Local Democrats shared the stage with party heavy-hitters Wednesday to decry an electoral-reform initiative being touted by one of the state’s highest-profile conservative law firms.
“Open cheating” was how former Vermont Gov. Howard Dean, chairman of the Democratic National Committee, characterized the initiative submitted by Thomas Hiltachk, a partner in the law firm Bell McAndrews & Hiltachk, which represents the California Republican Party.
Dean stood with Mayor Gavin Newsom, District Attorney Kamala Harris and Art Torres, chairman of the California Democratic Party, in the plumbers and pipefitters union hall in San Francisco. The elected Democrats took turns bashing the California Presidential Election Reform Act as a power grab, election fraud and a move to disenfranchise voters.
If successful, the initiative would divide California’s 55 electoral votes along congressional lines, awarding two votes to the state’s overall winner, but granting the votes from each congressional district to the winner of that district. Currently, 19 of California’s districts are Republican.
The bill’s proponents say it changes the state’s electoral profile to more accurately reflect its population.
“California is largely taken for granted by presidential candidates because of its ‘winner-take-all’ system of awarding its electoral votes,” the act reads. That system, according to the text of the act, “does not reflect the vast diversity of our state, and the regional differences of our citizenry.”
But opponents say the bill would essentially rob California — the state with the most electoral votes in the country — of its clout.

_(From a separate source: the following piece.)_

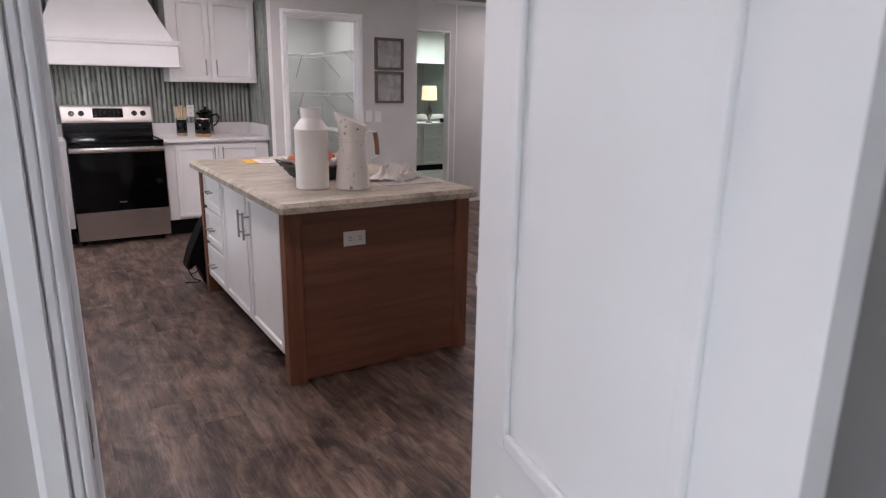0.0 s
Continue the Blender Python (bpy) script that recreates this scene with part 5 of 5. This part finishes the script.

“This is an opportunity for the Republicans to pick up, from their perspective, 19, 20, 21 electoral votes, which is, in essence, the equivalent size of Ohio,” Newsom said.
According to Californians for Equal Representation, the group promoting the initiative, Democratic opposition is just attemtping to hold onto power they no loger deserve.
“It doesn’t take a genius to figure out that this is a more accurate way of counting our votes because it more closely resembles how we vote,” said Kevin Eckery, spokesman for the group.
The electoral votes from all states except Maine and Nebraska go to the overall popular winner in the state. Maine, with four electoral votes and Nebraska, with five, use a system similar to that proposed under the electoral reform act.